残業をほとんどしませんでしたので、残業代もほとんどありません。
そして、ボーナス・賞与も派遣社員の私にはありませんでした。
ざっくり私の通帳に振り込まれる給与は1ヵ月211,200円でずっと変わりません。
211,200円×12か月=2,534,400円がおおよそ私の年収でした。
2000年代前半の派遣社員の私の実話です。
派遣社員の私の給与は時間給1,200円でした。
正社員のように昇給もボーナス・賞与もありません。
時間給1,200円は社会人をスタートさせ、1年後も2年後も5年後もほぼ変化はありませんでした。
(つまり時間給は何年勤務しても上がりませんでした。)
時間給は何年働いても上がりませんでしたが、
一方で、私に与えられた「仕事」にも変化はありませんでした。
派遣社員として社会人をスタートさせた私ですが、
私に与えられた仕事は、私と同じように派遣されていた方とほぼ同じ仕事で、様々なデータの入力でした。
朝から夕方までひたすら様々な部署から上がってくる各種データを、定められたルールの下で入力する、これが私に割り当てられた仕事でした。
はじめの1ヵ月はルールを理解すること、要領良くデータを入力すること、などに苦労しましたが、慣れてしまえば「流れ作業」のようです。
正直「誰でも」できる仕事ですが、「誰かが」やらなければならない仕事でした。
「誰か」の一人が派遣社員の私でした。
私に与えられた仕事は、細かなルール変更はあったものの、基本的な内容は派遣され始めてから何年も変わることはありませんでした。
そして、時間給も何年も変わることはありませんでした。
私はデータ入力という「職務」に対して、給与水準が決まっている「職務給」の世界でずっと働いてきたことになります。
仕事内容が変わらなければ、
より難しい仕事内容にチャレンジしなければ、
給与は変わらない、
これが「職務給」の世界なのでしょう。
私はずっとこの世界観で生きてきました。
仕事内容が変わらなければ、給与は変わらない、それがあたり前の世界だったのでは…。
最近「賃金が上がらない日本」と騒がれているようです。
調査によれば、
2000年の年間給与平均は408万円、そして、
2020年の年間給与平均は370万円、になったようです。
「上がらない」どころか、働く人の平均で見ると給与水準は減少しているようです。
割り当てられた仕事を毎日変わらず「こなし」てきた私にとっては、
同じ仕事をし続ける以上は、同じ給与、ということは「あたり前」の世界観です。
むしろ派遣されている会社の正社員の若者が、
仕事内容が変わらないにも関わらず、毎年昇給している現実に理不尽さを感じることもありました。

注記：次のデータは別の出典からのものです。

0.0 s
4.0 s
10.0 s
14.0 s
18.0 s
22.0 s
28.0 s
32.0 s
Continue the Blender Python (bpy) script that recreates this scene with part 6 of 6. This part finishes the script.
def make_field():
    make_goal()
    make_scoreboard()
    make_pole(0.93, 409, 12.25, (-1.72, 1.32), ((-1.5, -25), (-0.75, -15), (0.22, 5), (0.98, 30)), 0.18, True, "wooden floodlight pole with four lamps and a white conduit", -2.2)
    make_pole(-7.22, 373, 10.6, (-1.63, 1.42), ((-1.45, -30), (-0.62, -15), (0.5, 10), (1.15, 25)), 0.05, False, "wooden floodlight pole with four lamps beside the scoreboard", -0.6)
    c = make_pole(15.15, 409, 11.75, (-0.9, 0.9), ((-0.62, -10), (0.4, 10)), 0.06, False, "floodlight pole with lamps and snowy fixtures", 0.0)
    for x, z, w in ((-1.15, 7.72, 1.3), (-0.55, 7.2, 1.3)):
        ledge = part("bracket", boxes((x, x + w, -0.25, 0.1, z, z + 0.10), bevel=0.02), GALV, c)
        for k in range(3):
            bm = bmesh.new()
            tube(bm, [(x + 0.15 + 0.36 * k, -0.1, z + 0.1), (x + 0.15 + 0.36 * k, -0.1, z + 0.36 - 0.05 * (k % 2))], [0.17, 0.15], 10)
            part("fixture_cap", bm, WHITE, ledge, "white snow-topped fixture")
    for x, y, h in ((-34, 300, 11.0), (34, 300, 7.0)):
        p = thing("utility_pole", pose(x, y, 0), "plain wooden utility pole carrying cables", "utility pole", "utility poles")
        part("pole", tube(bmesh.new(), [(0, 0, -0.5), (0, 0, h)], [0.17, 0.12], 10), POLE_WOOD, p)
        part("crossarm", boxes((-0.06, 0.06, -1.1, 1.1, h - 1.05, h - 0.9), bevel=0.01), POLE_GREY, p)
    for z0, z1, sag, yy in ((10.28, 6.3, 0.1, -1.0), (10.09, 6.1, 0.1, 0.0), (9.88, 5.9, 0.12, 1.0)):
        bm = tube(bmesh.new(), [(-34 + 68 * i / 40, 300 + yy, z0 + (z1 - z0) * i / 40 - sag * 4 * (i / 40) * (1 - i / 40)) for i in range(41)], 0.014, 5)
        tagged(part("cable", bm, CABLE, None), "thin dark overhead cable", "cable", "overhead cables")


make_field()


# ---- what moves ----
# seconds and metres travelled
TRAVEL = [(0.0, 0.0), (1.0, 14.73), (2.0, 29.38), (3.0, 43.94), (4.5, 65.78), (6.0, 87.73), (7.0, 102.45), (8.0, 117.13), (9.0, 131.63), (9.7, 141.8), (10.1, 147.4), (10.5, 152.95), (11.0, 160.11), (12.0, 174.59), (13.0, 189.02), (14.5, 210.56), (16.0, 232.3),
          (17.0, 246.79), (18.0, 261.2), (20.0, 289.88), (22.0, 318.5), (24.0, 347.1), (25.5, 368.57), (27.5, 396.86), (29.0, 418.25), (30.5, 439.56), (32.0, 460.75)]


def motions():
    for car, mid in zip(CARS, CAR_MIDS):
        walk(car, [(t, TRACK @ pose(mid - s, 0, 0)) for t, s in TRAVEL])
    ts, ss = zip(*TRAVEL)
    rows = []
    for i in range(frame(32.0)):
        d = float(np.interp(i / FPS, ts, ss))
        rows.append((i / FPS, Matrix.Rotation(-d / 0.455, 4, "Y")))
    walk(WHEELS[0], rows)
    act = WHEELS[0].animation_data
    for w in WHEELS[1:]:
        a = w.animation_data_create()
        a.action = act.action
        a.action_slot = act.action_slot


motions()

正社員であれば、夏と冬にもらえるボーナス・賞与についても羨望の眼差しでチラ見することもありました。
ですが、どんなに私と異なる境遇の人を羨望の眼差しで見たところで、
私の現実は変わりませんので、
私は私の理想の生活と仕事を見出すことに注力することにしたのです。
何十年も同じような仕事をして、同じような給与をもらう。
このような世界で、いかに私らしく、私なりの幸せを見つけることが、
私の人生にとって意義深いミッションだと思うのです。